-- START OF Given material --

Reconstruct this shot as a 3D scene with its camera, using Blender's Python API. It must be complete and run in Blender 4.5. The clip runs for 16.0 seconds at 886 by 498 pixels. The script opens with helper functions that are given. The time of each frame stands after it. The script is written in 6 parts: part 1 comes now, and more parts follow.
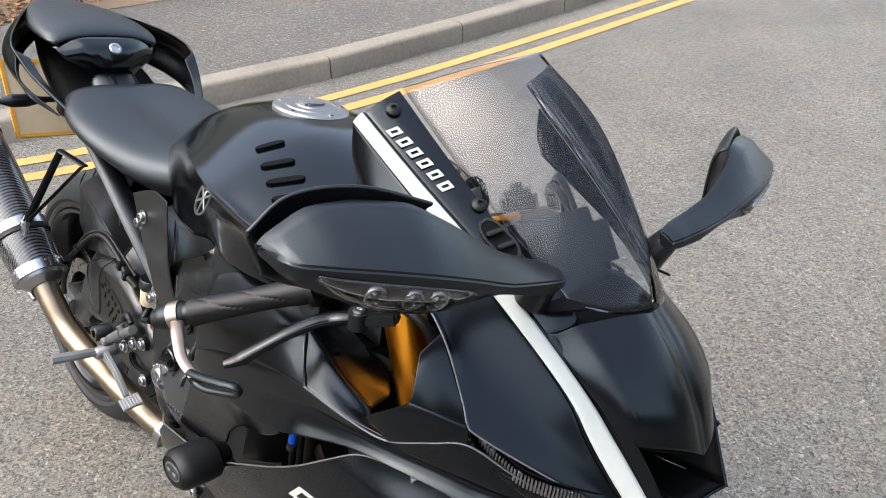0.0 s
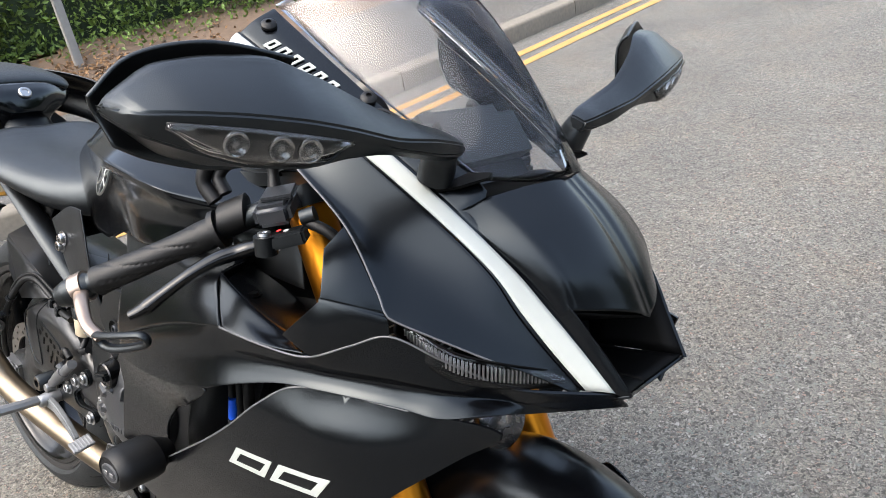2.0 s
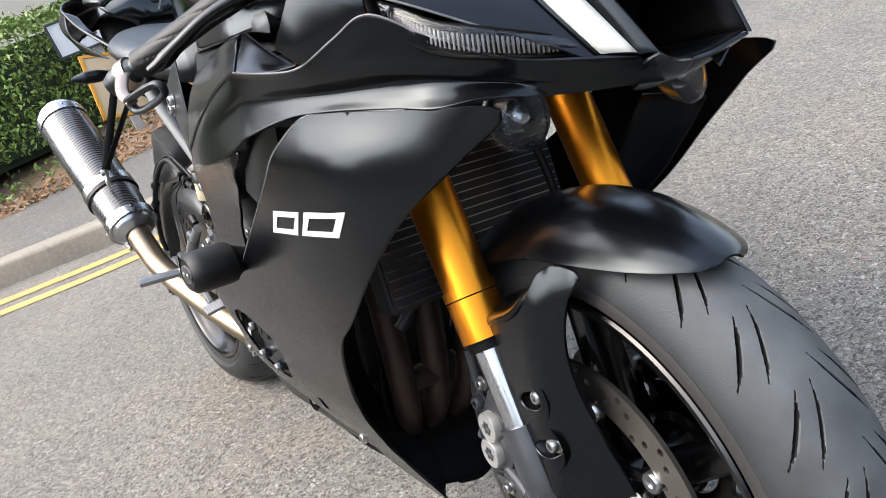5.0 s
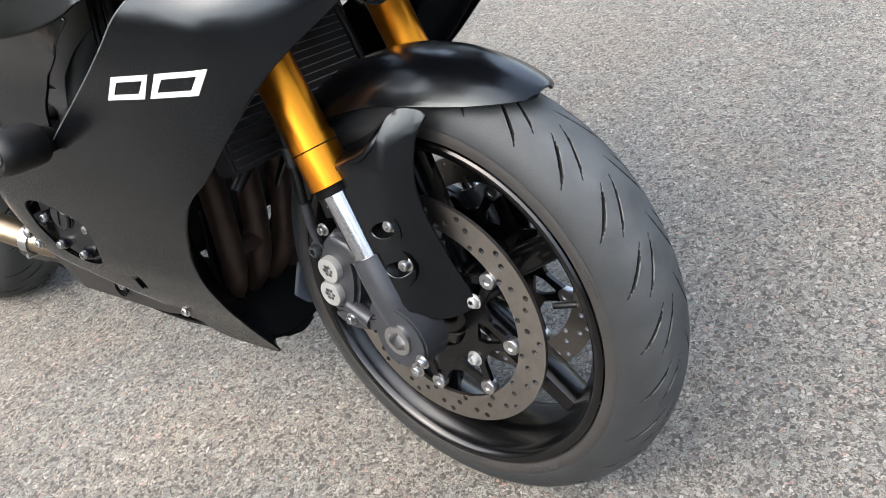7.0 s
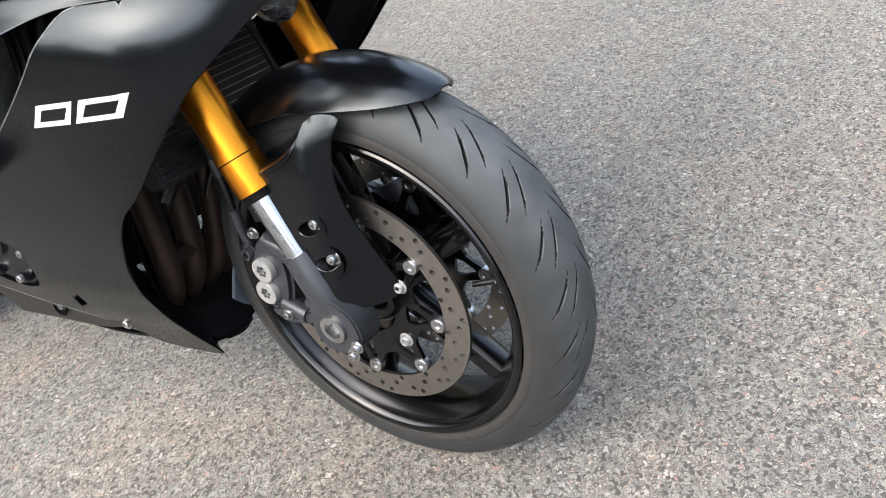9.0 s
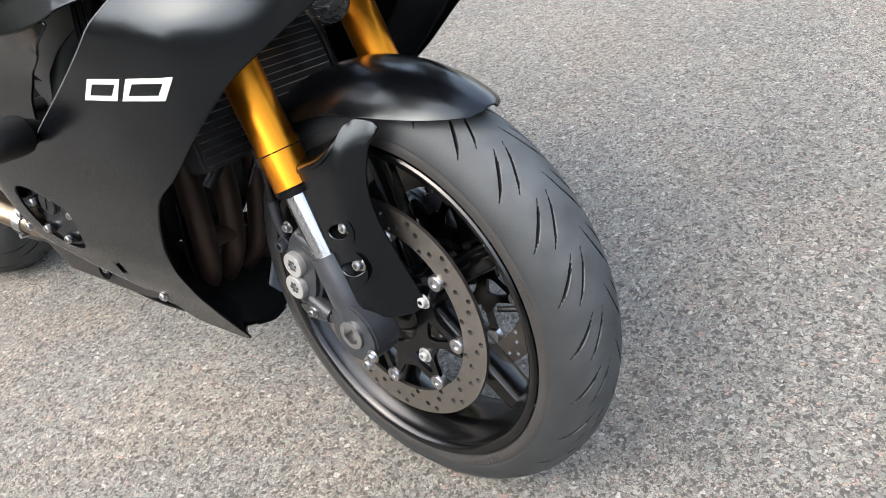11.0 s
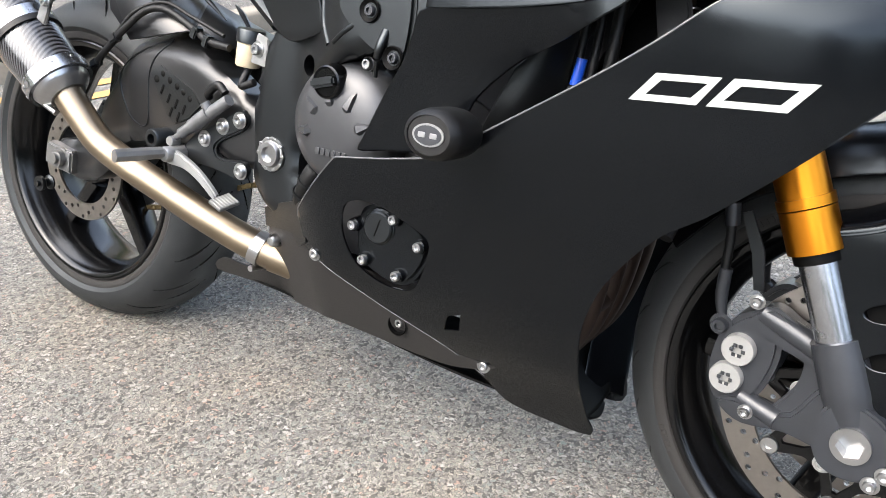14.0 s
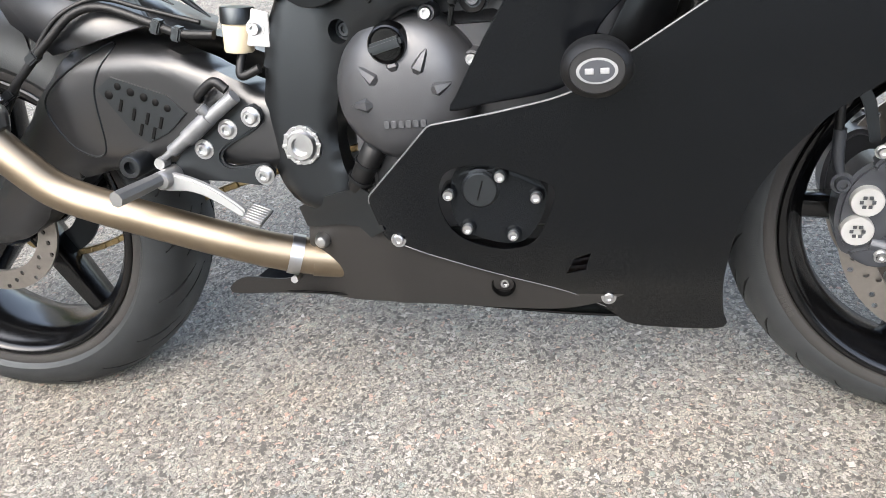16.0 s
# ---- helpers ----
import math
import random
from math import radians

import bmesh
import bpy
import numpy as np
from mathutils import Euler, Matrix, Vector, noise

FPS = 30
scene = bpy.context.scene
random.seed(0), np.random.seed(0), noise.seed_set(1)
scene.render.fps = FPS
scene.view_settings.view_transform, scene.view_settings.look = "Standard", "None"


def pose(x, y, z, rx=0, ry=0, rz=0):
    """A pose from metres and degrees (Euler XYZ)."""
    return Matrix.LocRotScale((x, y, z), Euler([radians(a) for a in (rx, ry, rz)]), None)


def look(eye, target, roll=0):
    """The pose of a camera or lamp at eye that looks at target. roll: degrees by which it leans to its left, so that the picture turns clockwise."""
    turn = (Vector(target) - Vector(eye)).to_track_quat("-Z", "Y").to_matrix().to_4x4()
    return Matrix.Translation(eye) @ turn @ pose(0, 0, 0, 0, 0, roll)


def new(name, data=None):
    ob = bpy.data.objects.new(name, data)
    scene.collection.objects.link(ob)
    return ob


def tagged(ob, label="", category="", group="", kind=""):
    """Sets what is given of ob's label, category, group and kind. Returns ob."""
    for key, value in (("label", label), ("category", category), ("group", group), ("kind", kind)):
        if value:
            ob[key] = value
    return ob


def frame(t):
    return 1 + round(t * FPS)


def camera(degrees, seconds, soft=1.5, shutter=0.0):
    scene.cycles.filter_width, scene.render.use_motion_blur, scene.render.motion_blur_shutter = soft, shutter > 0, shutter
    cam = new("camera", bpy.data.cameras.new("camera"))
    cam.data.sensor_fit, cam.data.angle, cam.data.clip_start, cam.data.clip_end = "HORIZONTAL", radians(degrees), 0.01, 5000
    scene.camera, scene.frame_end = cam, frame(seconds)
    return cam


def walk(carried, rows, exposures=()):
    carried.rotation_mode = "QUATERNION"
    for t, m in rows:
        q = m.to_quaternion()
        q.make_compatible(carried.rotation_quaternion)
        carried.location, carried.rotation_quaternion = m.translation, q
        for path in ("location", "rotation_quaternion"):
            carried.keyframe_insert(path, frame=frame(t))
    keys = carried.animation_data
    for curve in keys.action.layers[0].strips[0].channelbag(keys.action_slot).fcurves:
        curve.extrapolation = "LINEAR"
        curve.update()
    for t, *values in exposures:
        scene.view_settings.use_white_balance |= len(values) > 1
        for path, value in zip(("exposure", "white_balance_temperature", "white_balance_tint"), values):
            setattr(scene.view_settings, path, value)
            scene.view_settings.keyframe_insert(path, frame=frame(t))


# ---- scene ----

-- END OF Given material --

Reproduce the whole listing word for word, setting aside any pictures.

Reconstruct this shot as a 3D scene with its camera, using Blender's Python API. It must be complete and run in Blender 4.5. The clip runs for 16.0 seconds at 886 by 498 pixels. The script opens with helper functions that are given. The time of each frame stands after it. The script is written in 6 parts: part 1 comes now, and more parts follow.
0.0 s
2.0 s
5.0 s
7.0 s
9.0 s
11.0 s
14.0 s
16.0 s
# ---- helpers ----
import math
import random
from math import radians

import bmesh
import bpy
import numpy as np
from mathutils import Euler, Matrix, Vector, noise

FPS = 30
scene = bpy.context.scene
random.seed(0), np.random.seed(0), noise.seed_set(1)
scene.render.fps = FPS
scene.view_settings.view_transform, scene.view_settings.look = "Standard", "None"


def pose(x, y, z, rx=0, ry=0, rz=0):
    """A pose from metres and degrees (Euler XYZ)."""
    return Matrix.LocRotScale((x, y, z), Euler([radians(a) for a in (rx, ry, rz)]), None)


def look(eye, target, roll=0):
    """The pose of a camera or lamp at eye that looks at target. roll: degrees by which it leans to its left, so that the picture turns clockwise."""
    turn = (Vector(target) - Vector(eye)).to_track_quat("-Z", "Y").to_matrix().to_4x4()
    return Matrix.Translation(eye) @ turn @ pose(0, 0, 0, 0, 0, roll)


def new(name, data=None):
    ob = bpy.data.objects.new(name, data)
    scene.collection.objects.link(ob)
    return ob


def tagged(ob, label="", category="", group="", kind=""):
    """Sets what is given of ob's label, category, group and kind. Returns ob."""
    for key, value in (("label", label), ("category", category), ("group", group), ("kind", kind)):
        if value:
            ob[key] = value
    return ob


def frame(t):
    return 1 + round(t * FPS)


def camera(degrees, seconds, soft=1.5, shutter=0.0):
    scene.cycles.filter_width, scene.render.use_motion_blur, scene.render.motion_blur_shutter = soft, shutter > 0, shutter
    cam = new("camera", bpy.data.cameras.new("camera"))
    cam.data.sensor_fit, cam.data.angle, cam.data.clip_start, cam.data.clip_end = "HORIZONTAL", radians(degrees), 0.01, 5000
    scene.camera, scene.frame_end = cam, frame(seconds)
    return cam


def walk(carried, rows, exposures=()):
    carried.rotation_mode = "QUATERNION"
    for t, m in rows:
        q = m.to_quaternion()
        q.make_compatible(carried.rotation_quaternion)
        carried.location, carried.rotation_quaternion = m.translation, q
        for path in ("location", "rotation_quaternion"):
            carried.keyframe_insert(path, frame=frame(t))
    keys = carried.animation_data
    for curve in keys.action.layers[0].strips[0].channelbag(keys.action_slot).fcurves:
        curve.extrapolation = "LINEAR"
        curve.update()
    for t, *values in exposures:
        scene.view_settings.use_white_balance |= len(values) > 1
        for path, value in zip(("exposure", "white_balance_temperature", "white_balance_tint"), values):
            setattr(scene.view_settings, path, value)
            scene.view_settings.keyframe_insert(path, frame=frame(t))


# ---- scene ----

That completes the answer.